The script of GTAV is embarrassingly inept New Hollywood pastiche, a Scorsese’s Greatest Hits written by someone who doesn’t read. The only hobby this person has is regularly double-checking the street date for the 4K release of Heat (May 9th). The missions they’ve managed to conjure involve driving between cutscene triggers and shooting 1000 men from behind cover. It’s the stuff that videogames have been doing for such a very, very long time. It all seems like a staggering waste of such an immense space, such a beautiful playground rife with possibilities for play and interaction. For the most part, videogame stories model themselves after the rigidity and linearity of film. This feels increasingly restrictive as these spaces evolve – an archaic convenience tacked onto a specifically 21st century medium.
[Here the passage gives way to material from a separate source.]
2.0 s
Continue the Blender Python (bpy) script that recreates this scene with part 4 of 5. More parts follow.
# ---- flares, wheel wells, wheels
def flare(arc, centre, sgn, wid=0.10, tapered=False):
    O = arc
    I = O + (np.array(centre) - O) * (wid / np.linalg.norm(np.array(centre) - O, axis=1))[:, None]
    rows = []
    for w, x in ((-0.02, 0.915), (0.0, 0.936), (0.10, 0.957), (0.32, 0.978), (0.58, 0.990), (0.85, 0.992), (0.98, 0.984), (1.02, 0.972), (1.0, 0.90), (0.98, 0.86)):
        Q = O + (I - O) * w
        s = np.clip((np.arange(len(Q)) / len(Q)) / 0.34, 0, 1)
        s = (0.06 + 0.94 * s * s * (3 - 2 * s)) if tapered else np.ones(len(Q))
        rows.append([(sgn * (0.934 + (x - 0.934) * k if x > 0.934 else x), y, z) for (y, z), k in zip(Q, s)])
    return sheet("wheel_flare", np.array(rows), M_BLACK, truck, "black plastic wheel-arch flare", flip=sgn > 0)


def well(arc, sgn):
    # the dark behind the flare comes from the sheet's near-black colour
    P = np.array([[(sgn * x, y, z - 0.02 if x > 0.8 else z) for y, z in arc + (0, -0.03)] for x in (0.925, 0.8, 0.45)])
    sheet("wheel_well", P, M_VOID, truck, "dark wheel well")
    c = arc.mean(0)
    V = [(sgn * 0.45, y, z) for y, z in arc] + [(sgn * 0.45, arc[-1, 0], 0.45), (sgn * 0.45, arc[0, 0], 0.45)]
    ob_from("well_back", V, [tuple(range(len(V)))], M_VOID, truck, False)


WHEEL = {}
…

As Grand Theft Auto VI inevitably approaches, it’s tempting to imagine the possibility of it as a big quantum leap in story and mission design, just as previous entries have in the depth and breadth of their cities. At this point, releasing a bigger map that’s reduced to a delivery system for just another low-rent Goodfellas retread would seem like a colossal waste. The unsustainability of this level of development has been apparent for a while now; the next big collapse is on its way. There’s no reason to play it safe anymore, not when the wheels are already coming off.
“Does X even need a story mode anymore?” can be a reductive argument, but with a series like Grand Theft Auto it seems a fair thing to discuss. GTA Online is somehow earning Rockstar $1,730 with each passing minute. It’s nearly a decade old and it’s still being re-released on what feels like an annual basis (including again today, for nextgen consoles). None of those players are coming for stories about depressed mafiosos or to drive the drugs van to the big shootout. They’re coming to hang out with distant friends, to chat about their IBS while they crash helicopters into each other. GTA Online at it’s best is an avant-garde masterpiece, a mess of explosions and physics as dozens of people explore the myriad ways to interact with the simulation.
If Grand Theft Auto is about the joy of chaos, what better way to fulfil the vision than dropping the prestige drama pretence altogether?
How do you reflect this in a conventional script? Maybe you don’t. Maybe it’s time for auteurs to get out of the way, to let the simulation speak for itself. You can’t enforce a conventional story onto such a disparate framework. Leave sweeping tales about the inner lives of criminals to prestige dramas; videogames provide so much more opportunity.
If Grand Theft Auto is fundamentally about the joy of chaos, then what better way to fulfil the vision than dropping the prestige drama pretence altogether and embracing the game’s nature as a wish-fulfilment simulation? Rockstar have already done the hard part. They’ve nailed the hard part. They’ve built the world’s most detailed sandbox, a meticulously designed and realised environment that allows for some of the most surreal interpersonal interactions available to our species. The game doesn’t need a story about depressed middle-aged men getting sucked back into a life of crime because we’re the depressed middle-aged men, and the life of crime involves wanting to drive a freight train into your friend’s virtual ragdoll as he tells you about his day. The greatest writer in the world couldn’t reach those absurdist heights.
I really hope that post-Houser Rockstar have figured out what comes next, what they’re capable of – unshackled from cinematic trappings. They have a golden opportunity to make something transcendent and self-aware, a project where their storytelling is every bit as revolutionary as their world design. It can’t just be a bigger map.